[start of Data to use]
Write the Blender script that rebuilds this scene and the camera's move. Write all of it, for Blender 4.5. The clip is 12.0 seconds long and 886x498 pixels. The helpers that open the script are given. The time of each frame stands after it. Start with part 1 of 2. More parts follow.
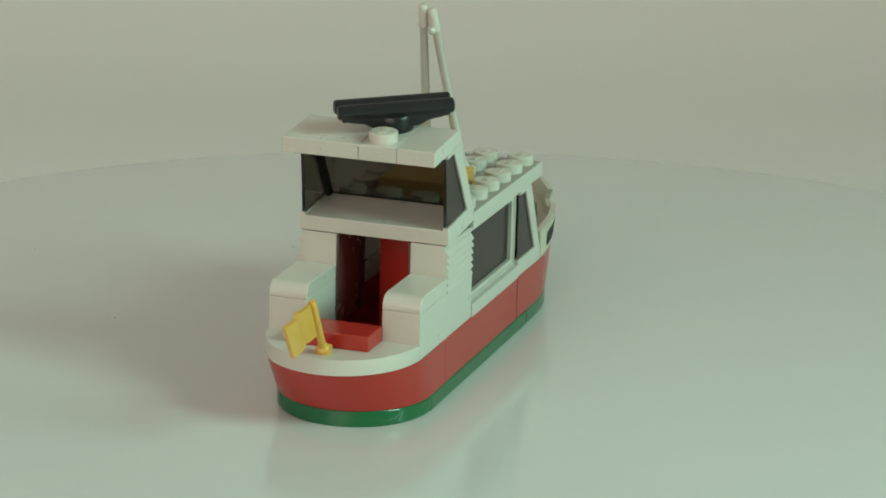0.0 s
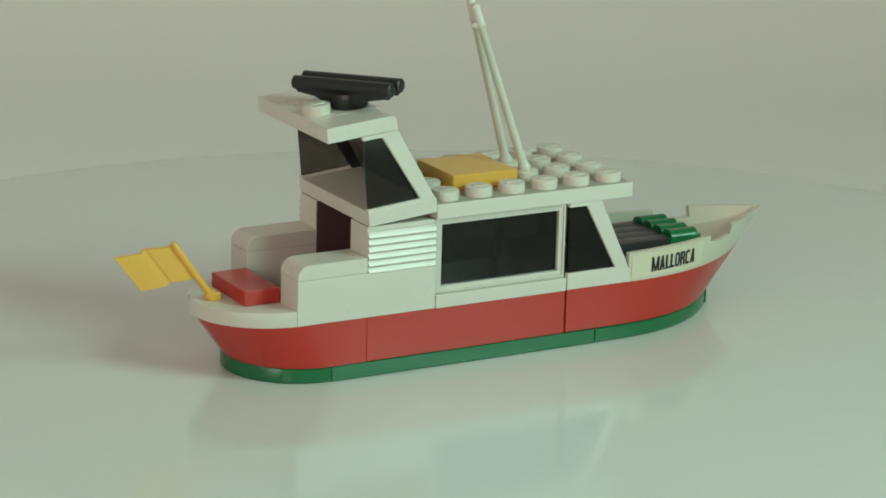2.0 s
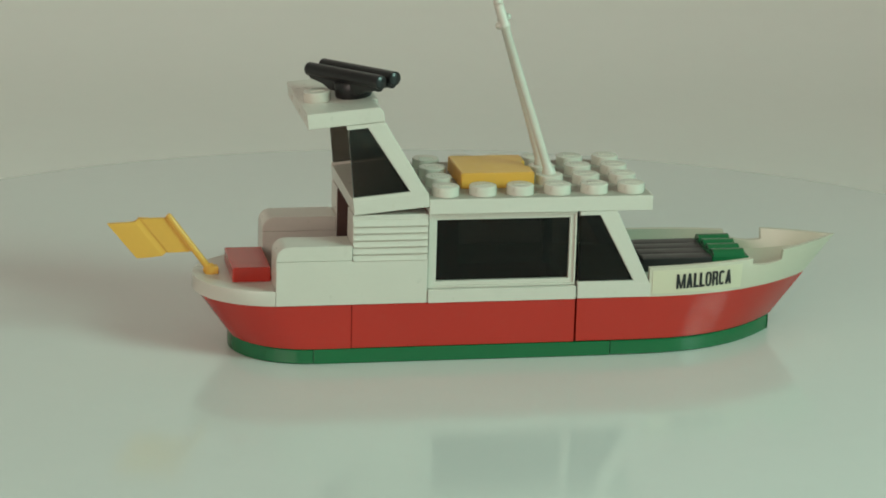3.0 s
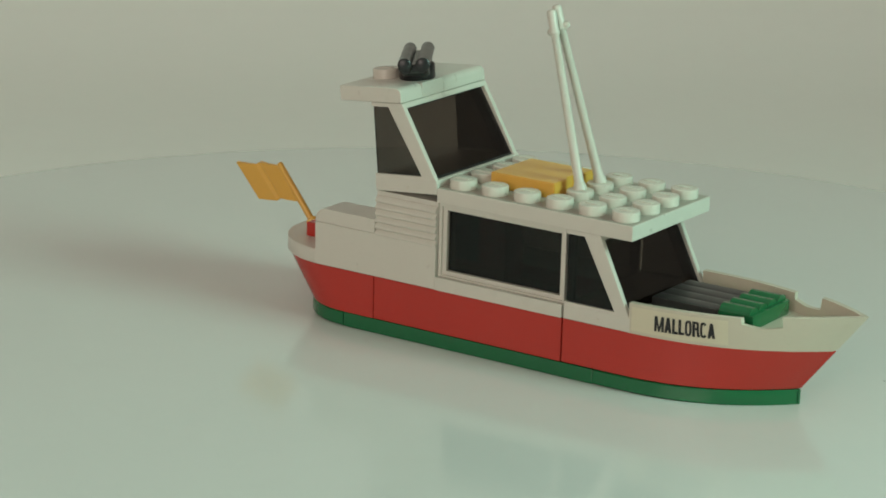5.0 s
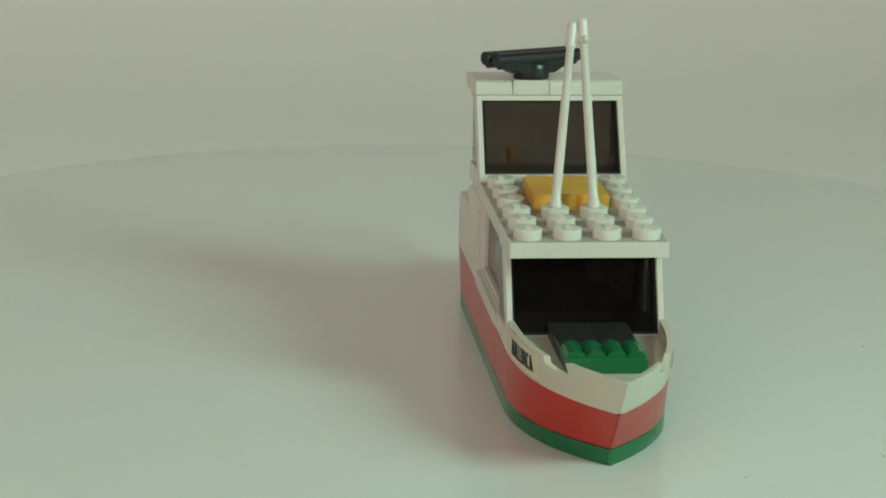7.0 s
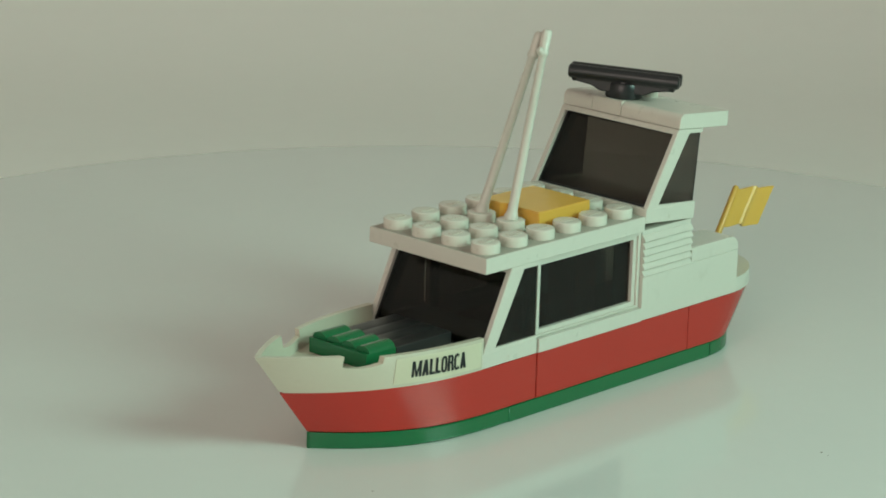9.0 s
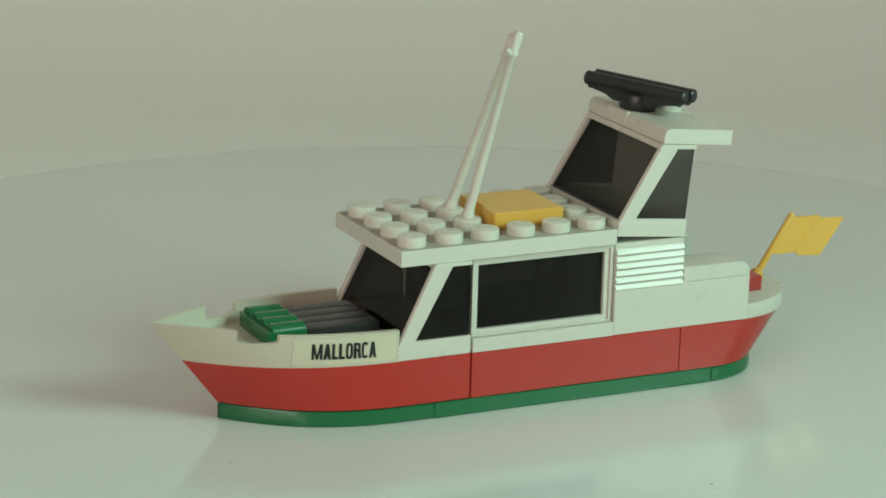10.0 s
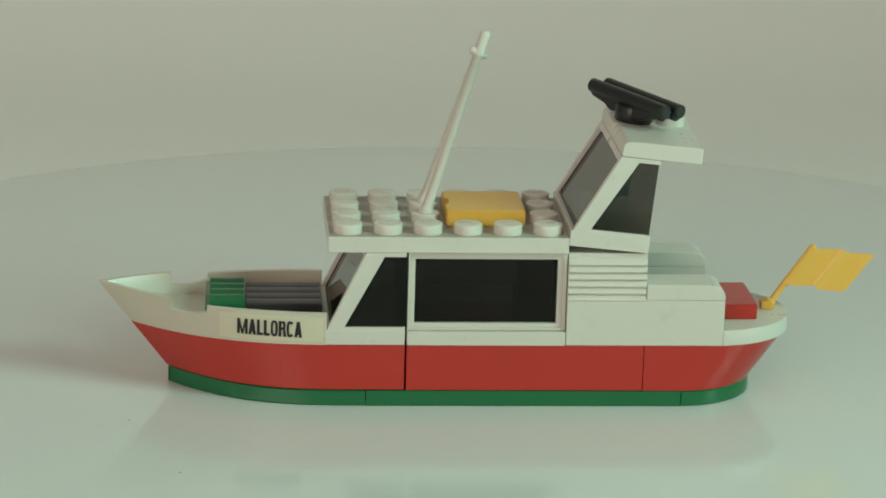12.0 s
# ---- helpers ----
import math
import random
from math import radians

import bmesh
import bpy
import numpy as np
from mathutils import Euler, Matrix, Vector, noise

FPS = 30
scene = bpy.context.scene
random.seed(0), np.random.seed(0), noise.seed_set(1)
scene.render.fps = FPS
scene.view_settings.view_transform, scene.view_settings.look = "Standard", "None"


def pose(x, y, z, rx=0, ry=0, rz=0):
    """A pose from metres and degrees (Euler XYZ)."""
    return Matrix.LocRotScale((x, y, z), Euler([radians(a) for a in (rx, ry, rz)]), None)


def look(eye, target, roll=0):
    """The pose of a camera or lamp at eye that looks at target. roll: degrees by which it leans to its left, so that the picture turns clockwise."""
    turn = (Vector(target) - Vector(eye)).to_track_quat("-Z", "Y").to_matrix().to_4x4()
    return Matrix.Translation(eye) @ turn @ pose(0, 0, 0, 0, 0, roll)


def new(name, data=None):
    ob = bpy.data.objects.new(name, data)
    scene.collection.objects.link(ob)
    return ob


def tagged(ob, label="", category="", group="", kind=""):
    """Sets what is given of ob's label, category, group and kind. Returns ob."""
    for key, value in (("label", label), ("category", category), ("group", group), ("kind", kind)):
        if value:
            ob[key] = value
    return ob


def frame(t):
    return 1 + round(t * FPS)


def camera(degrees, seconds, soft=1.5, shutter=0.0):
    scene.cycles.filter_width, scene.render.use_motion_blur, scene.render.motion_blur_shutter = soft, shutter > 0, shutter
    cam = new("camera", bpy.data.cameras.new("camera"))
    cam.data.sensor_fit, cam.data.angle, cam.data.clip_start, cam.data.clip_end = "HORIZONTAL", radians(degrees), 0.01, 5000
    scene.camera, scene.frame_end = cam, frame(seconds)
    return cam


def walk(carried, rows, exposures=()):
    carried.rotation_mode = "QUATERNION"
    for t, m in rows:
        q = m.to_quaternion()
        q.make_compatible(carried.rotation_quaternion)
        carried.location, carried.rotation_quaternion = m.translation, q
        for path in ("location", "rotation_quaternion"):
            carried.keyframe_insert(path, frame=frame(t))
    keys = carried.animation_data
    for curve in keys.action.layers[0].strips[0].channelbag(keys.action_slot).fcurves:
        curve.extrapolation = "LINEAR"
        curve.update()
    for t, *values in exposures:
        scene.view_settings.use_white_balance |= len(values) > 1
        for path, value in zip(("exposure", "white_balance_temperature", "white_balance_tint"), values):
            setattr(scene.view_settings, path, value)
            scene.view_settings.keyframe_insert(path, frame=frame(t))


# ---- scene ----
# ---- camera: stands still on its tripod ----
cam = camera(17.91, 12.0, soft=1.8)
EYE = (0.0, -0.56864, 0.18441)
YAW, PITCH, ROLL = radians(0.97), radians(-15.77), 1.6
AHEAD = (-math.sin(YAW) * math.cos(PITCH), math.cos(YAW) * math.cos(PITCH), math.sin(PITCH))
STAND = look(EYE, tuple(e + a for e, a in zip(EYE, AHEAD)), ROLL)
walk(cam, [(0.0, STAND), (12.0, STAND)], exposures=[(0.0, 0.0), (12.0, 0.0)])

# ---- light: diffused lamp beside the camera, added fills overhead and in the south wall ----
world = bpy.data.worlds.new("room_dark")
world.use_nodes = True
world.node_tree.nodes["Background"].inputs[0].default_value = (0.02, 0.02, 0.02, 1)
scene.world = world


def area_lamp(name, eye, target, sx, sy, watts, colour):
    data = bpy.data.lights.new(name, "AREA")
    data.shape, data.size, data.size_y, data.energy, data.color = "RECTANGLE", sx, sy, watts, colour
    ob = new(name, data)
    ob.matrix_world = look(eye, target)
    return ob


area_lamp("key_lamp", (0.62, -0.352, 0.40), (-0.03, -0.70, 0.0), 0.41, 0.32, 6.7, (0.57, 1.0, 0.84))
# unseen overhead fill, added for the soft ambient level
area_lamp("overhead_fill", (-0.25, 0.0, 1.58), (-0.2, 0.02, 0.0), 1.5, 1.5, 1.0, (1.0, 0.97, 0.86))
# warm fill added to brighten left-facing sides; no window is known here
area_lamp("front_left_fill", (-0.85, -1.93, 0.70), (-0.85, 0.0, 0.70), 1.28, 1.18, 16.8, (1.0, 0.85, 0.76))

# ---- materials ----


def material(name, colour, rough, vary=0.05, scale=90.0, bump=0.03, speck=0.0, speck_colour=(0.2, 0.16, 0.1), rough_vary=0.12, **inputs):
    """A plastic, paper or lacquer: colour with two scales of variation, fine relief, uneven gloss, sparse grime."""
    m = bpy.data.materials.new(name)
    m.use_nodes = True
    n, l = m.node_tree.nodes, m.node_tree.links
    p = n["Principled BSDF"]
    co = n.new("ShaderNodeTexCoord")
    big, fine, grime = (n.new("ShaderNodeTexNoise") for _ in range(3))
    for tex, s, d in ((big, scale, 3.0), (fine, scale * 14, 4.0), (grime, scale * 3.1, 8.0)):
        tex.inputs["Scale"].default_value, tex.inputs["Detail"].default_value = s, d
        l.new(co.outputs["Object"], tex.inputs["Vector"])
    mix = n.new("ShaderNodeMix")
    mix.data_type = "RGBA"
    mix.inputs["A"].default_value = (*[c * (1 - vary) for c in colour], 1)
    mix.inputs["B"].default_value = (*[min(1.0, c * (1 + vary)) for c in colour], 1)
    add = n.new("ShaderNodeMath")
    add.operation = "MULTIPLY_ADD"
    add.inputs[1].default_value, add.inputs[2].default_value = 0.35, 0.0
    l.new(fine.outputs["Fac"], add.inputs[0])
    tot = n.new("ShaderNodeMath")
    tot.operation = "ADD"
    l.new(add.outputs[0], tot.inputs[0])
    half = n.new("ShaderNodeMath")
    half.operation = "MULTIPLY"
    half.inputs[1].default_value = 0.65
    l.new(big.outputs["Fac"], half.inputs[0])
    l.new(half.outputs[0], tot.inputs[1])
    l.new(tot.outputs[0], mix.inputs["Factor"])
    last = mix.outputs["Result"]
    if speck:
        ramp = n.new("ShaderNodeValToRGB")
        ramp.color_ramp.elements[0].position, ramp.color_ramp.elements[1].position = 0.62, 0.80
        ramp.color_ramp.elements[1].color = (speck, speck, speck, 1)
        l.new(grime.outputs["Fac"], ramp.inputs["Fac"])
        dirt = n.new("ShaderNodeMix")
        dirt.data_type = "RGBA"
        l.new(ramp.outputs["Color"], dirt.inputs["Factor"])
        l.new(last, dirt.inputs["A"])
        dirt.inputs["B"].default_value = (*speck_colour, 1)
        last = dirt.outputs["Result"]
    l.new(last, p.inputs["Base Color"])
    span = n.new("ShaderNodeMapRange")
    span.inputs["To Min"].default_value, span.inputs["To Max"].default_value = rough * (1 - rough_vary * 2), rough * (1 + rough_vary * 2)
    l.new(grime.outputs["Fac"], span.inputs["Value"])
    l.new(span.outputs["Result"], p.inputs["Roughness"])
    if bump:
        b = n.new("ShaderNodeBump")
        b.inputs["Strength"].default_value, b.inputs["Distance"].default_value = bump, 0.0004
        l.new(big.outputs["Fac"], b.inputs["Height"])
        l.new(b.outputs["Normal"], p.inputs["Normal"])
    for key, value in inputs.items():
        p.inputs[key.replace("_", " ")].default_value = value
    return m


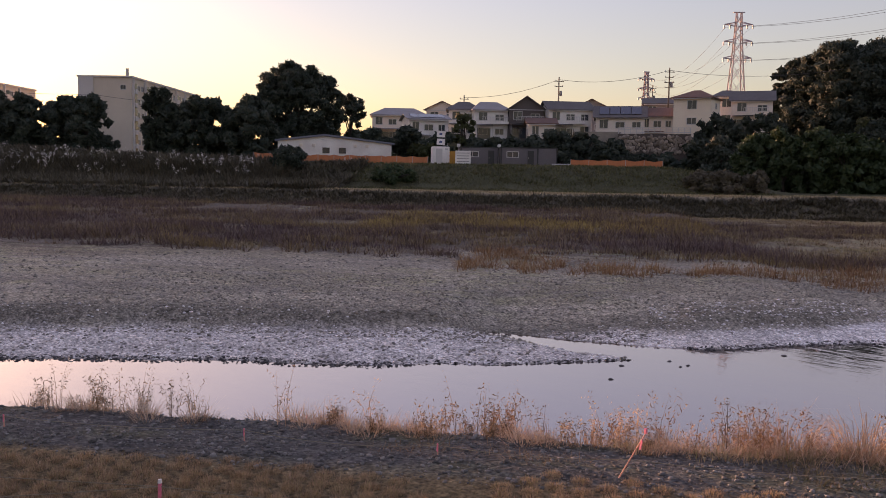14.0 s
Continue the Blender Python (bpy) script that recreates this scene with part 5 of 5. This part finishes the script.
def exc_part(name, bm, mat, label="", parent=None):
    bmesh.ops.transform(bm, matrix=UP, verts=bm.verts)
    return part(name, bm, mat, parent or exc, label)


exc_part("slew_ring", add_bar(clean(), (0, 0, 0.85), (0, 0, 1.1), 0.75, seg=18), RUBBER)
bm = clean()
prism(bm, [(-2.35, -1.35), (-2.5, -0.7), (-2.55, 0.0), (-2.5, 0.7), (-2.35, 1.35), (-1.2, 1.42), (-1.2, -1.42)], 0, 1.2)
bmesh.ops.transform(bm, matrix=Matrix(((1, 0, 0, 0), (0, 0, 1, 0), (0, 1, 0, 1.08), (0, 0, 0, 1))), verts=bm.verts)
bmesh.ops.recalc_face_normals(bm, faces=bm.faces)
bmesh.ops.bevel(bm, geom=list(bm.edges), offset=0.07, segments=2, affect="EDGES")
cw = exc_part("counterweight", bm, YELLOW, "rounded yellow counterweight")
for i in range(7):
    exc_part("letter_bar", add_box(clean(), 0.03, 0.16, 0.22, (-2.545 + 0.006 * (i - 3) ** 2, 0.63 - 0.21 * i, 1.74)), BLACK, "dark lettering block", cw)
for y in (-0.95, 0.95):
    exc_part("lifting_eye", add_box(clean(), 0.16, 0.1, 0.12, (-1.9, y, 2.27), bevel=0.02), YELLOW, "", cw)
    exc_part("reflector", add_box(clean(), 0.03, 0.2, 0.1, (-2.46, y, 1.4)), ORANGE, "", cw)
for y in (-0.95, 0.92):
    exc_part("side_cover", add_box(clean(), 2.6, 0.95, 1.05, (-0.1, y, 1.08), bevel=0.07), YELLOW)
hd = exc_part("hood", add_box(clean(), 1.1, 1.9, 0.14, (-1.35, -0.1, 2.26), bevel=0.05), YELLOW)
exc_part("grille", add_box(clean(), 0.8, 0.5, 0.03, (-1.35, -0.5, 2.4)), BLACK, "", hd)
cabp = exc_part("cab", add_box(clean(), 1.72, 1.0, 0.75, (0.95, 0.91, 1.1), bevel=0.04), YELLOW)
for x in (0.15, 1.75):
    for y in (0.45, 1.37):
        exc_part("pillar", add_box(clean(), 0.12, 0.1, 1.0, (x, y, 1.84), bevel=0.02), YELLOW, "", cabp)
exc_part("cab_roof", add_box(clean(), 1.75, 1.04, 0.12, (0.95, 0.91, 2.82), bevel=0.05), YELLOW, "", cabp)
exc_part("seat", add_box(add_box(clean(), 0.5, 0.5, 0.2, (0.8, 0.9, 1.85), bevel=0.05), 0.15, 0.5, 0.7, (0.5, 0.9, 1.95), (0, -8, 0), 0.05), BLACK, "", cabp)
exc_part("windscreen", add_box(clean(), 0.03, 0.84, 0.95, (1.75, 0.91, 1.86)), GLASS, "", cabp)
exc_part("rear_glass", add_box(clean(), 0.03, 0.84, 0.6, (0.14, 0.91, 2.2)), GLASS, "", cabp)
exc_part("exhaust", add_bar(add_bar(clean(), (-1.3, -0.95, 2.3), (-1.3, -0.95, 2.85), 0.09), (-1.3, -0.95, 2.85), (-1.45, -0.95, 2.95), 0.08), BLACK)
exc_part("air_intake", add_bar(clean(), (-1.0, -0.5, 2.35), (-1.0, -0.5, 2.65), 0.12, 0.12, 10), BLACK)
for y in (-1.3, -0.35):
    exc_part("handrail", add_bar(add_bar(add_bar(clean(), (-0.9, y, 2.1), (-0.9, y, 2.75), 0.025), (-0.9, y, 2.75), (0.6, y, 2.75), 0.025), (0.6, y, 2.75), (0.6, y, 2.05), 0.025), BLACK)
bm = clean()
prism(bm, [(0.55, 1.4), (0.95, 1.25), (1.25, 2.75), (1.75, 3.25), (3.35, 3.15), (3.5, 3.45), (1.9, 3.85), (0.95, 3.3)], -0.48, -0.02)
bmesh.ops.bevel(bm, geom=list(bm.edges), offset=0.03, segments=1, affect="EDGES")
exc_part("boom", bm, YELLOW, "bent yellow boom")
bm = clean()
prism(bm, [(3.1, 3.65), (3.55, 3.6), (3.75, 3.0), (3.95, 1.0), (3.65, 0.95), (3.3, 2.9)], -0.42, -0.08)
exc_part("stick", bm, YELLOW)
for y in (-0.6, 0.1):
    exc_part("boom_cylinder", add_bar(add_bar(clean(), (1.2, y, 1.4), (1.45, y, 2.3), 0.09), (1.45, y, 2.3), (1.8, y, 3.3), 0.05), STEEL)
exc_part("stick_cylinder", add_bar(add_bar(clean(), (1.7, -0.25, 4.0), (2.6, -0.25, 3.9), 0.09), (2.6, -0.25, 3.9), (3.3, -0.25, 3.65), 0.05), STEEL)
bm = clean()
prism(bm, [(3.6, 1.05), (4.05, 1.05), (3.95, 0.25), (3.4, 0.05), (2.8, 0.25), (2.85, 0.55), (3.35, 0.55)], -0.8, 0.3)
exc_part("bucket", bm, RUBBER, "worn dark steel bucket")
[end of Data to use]
- Exercise details -
Using the entries above, extract exactly the span from the line with "q.make_compatible(carried.rotation_quaternion)" to the line with "carried.keyframe_insert(path, frame=frame(t))", both lines included; leave out everything else.

- Right answer -
        q.make_compatible(carried.rotation_quaternion)
        carried.location, carried.rotation_quaternion = m.translation, q
        for path in ("location", "rotation_quaternion"):
            carried.keyframe_insert(path, frame=frame(t))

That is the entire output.